Sovente l’attenzione dell’autrice si concentra sugli aspetti cromatici («Delicata e morbida / la tua pelliccia, / bianca d’inverno, / rosso gialliccia nelle altre stagioni» (Ermellino); «Originario delle Canarie / conosciuto come cantante / della bella melodia. / Con piume verdi e giallo-oro / ti nutri di poco: semi, frutta e foglie. / Gli uomini han giocato con te / e con gli incroci / ed ora è diverso il tuo piumaggio: / rosa, salmone o arancione»(Canarino), mentre il delicato richiamo evocativo e il conseguente discorso diretto sono sintomatici di un chiaro coinvolgimento affettivo: «Dal manto oscuro, / occhi dolci e timidi, / amato dai bimbi, / quando si accostano a te. / Paziente e calmo / quando nei prati godi la pace / del mare d’erba, / diventi cocciuto / quando ti punti / sulle tue ragioni» (Asino); «Come sei lunga, / raggiungi persino i due metri. / Se fosse in altezza, / tu potresti giocare a pallacanestro. / Ami stare nelle acque profonde / degli Oceani e del Mediterraneo (…) La tua bocca è larga / e hai labbra carnose. / Ti dai anche il rossetto? / Non passi inosservata, / o cernia» (Cernia); «Canti spesso durante / il tuo volo ondulato / e il tuo cantar melodioso, / quando sei in gabbia, / tra le case degli uomini / ci incanta / e ti aiuta a mitigar / la tua prigionia. / Pensi alla libertà / molto agognata» (Cardellino).

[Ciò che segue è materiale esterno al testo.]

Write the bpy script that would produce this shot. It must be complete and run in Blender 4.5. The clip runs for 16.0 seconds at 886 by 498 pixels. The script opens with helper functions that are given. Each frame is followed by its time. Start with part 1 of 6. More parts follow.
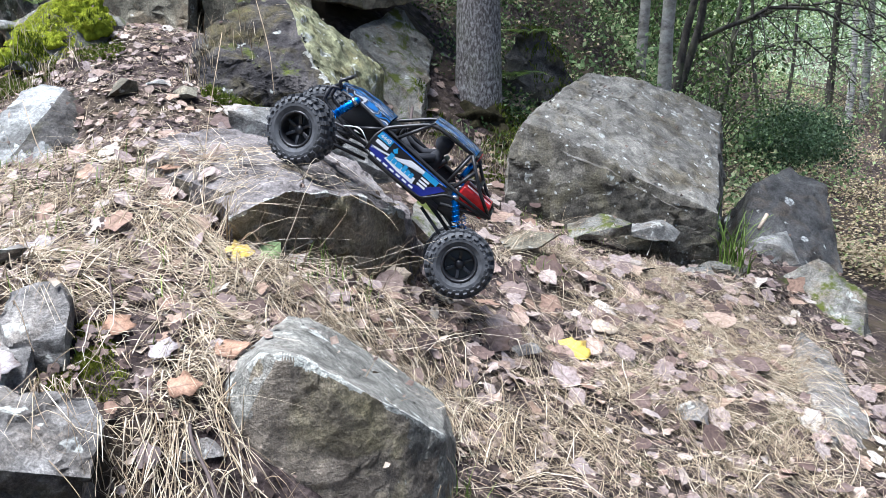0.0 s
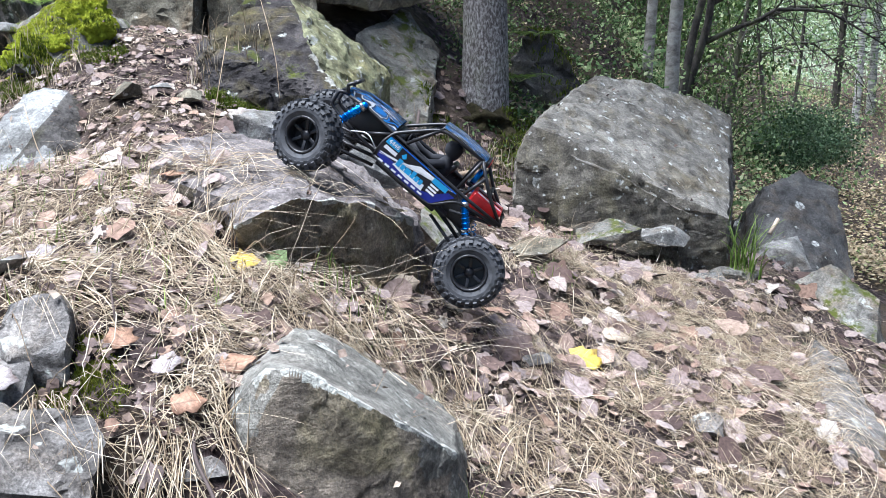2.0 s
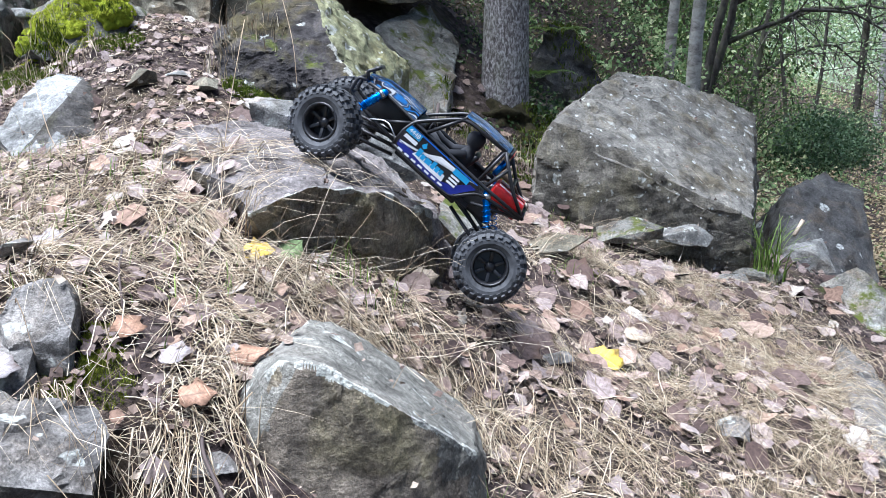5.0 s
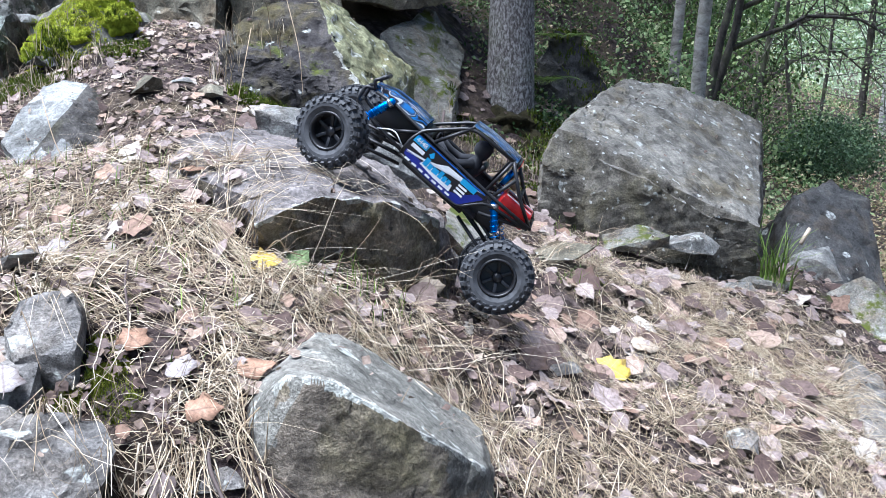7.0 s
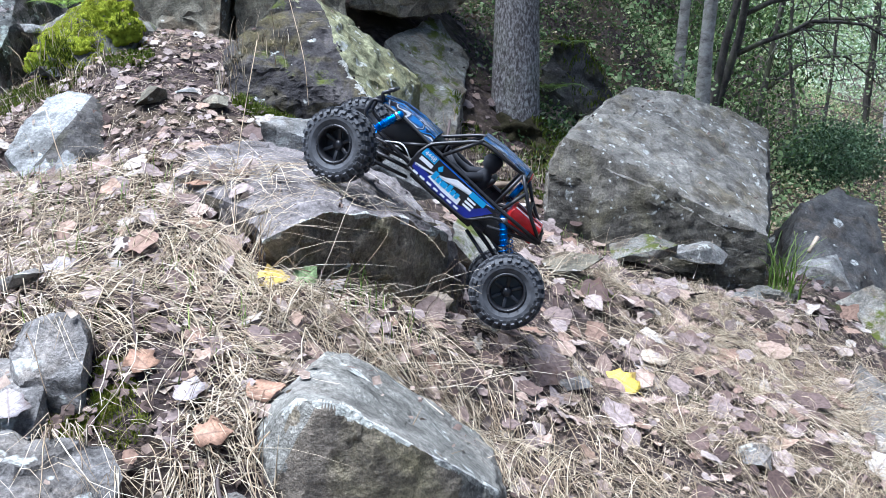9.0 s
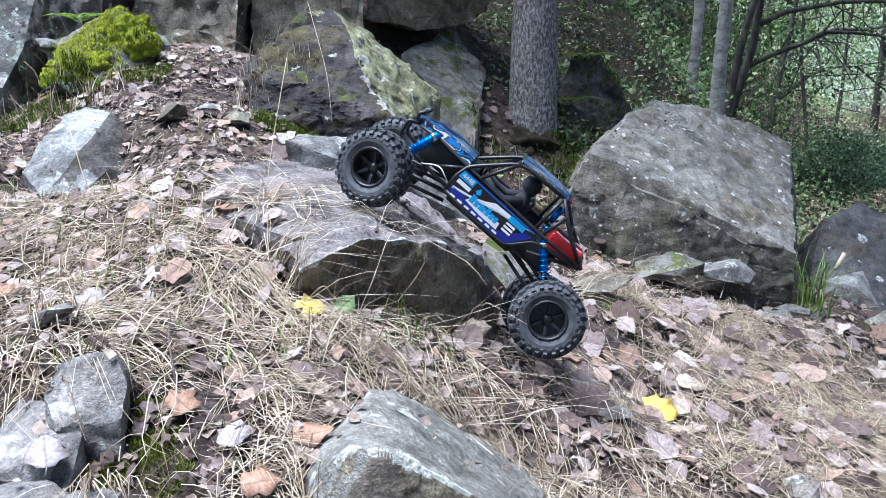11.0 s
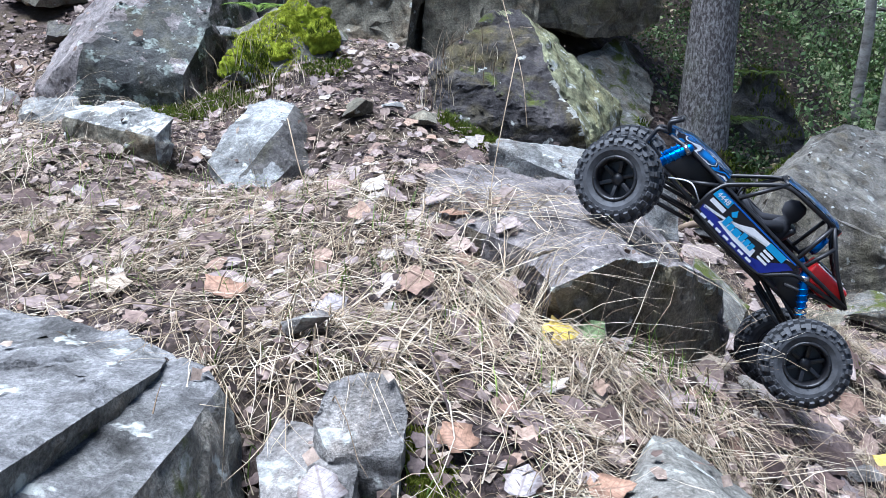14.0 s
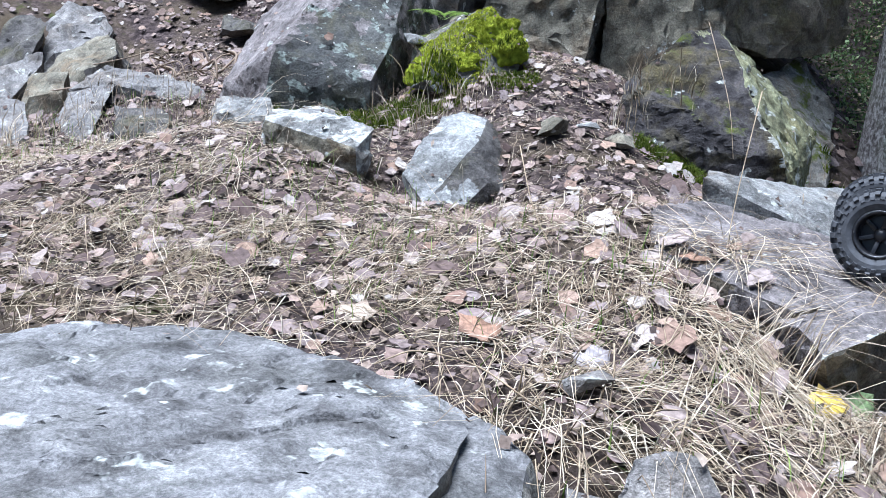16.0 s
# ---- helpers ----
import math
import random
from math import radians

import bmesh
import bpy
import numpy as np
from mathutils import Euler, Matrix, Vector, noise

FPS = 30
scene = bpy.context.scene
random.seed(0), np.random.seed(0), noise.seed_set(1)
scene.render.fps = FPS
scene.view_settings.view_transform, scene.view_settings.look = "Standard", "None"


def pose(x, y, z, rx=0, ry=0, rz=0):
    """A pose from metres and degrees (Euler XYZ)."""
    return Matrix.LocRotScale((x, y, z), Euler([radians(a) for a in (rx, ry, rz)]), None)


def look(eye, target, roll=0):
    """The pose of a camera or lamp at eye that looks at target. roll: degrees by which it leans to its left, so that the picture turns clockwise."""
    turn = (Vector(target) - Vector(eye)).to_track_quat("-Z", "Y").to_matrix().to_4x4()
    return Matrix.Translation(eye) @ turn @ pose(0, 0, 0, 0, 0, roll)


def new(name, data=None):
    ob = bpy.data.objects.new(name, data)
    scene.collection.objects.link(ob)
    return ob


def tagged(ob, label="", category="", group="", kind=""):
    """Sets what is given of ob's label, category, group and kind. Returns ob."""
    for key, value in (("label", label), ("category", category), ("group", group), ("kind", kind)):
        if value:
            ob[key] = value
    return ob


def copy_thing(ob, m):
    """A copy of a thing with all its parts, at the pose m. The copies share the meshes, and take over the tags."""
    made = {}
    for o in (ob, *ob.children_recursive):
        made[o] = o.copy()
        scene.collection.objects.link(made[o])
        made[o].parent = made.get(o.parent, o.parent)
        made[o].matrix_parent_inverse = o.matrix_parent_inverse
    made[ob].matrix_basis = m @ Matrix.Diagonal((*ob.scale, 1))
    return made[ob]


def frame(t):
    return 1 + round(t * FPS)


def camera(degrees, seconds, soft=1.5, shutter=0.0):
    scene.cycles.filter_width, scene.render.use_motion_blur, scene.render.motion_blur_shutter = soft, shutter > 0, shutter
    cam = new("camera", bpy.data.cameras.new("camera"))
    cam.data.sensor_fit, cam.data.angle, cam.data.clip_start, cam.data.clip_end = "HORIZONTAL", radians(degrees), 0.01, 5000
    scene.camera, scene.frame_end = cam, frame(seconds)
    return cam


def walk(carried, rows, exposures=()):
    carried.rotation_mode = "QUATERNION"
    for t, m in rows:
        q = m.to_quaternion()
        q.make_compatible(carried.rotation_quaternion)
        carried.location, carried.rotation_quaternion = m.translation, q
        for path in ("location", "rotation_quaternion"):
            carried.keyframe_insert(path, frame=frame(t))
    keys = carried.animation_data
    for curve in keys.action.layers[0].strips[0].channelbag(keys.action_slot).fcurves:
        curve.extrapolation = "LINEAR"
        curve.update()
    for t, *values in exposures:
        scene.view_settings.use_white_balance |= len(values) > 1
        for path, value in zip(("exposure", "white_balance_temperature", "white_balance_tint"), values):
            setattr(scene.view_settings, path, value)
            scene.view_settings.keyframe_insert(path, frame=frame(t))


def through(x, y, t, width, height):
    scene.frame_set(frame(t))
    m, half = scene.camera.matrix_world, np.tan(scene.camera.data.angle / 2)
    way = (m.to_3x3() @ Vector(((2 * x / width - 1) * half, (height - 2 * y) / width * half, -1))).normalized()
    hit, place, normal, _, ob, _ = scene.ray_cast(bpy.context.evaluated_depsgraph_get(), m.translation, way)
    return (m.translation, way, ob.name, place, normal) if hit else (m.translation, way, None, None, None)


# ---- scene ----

È noto quanto la presenza zoologica sia ricorrente nel genere favolistico, da Esopo in poi, con il correlativo, costante riferimento antropico, agevolmente riscontrabile anche nei componimenti della scrittrice moderna: «Agisci con forza / contro chi disturba la sicurezza / dei tuoi compagni. / Spesso, uomini di difesa, prendono da te il nome, / come guardie del corpo, / per proteggere la vita altrui» (Gorilla); «Pure alcuni umani / si comportano come te, / quando si arricchiscono / con affari poco limpidi / e approfittano delle tragedie, / dei tempi difficili. / O pescecane, /datti una calmata / e abbi pietà dei più deboli» (Pescecane).
L’antropizzazione del regno animale avviene inoltre per il tramite della tradizione storica ed etico-intellettuale, leggendaria e simbolico-religiosa; mi limito a un’esemplificazione davvero sommaria: «Ci riporti ai draghi / delle antiche leggende, / con il fuoco improvviso. / Ma tu sei più piccolo. / Verde il tuo colore / e pauroso il tuo aspetto. / Per gli antichi Greci / eri il signore delle acque» (Drago volante); «E accompagni, con le tue sorelle, / Babbo Natale / che con una slitta magica / per le vie stellari / al suono di violini celestiali / porta doni / a tutti i bimbi / che lo aspettano con gioia» (Renna); «Ami stare solo / e non essere tormentato, / ma diventi pericoloso e subdolo / come nel verde giardino dell’Eden, / con le tue perfide tentazioni. / E per colpa tua Adamo ed Eva / hanno abbandonato il Paradiso» (Serpente).
Data l’insistita costruzione culturale il bestiario di Roberta Fava può includere animali fantastici (l’unicorno, l’araba fenice, il grifone), nell’àmbito – come ha visto bene un lettore acuto come Enzo Concardi – di una generale concezione creazionistica: «Hai la gualdrappa, / fascia bianca lunga / dalle spalle alla coda, / che ti distingue. / Non vuoi essere uguale agli altri, / ma unico nel tuo genere. / Anche tu sei una creatura strana, / creata dalla mano / di un Artista celestiale» (Tapiro).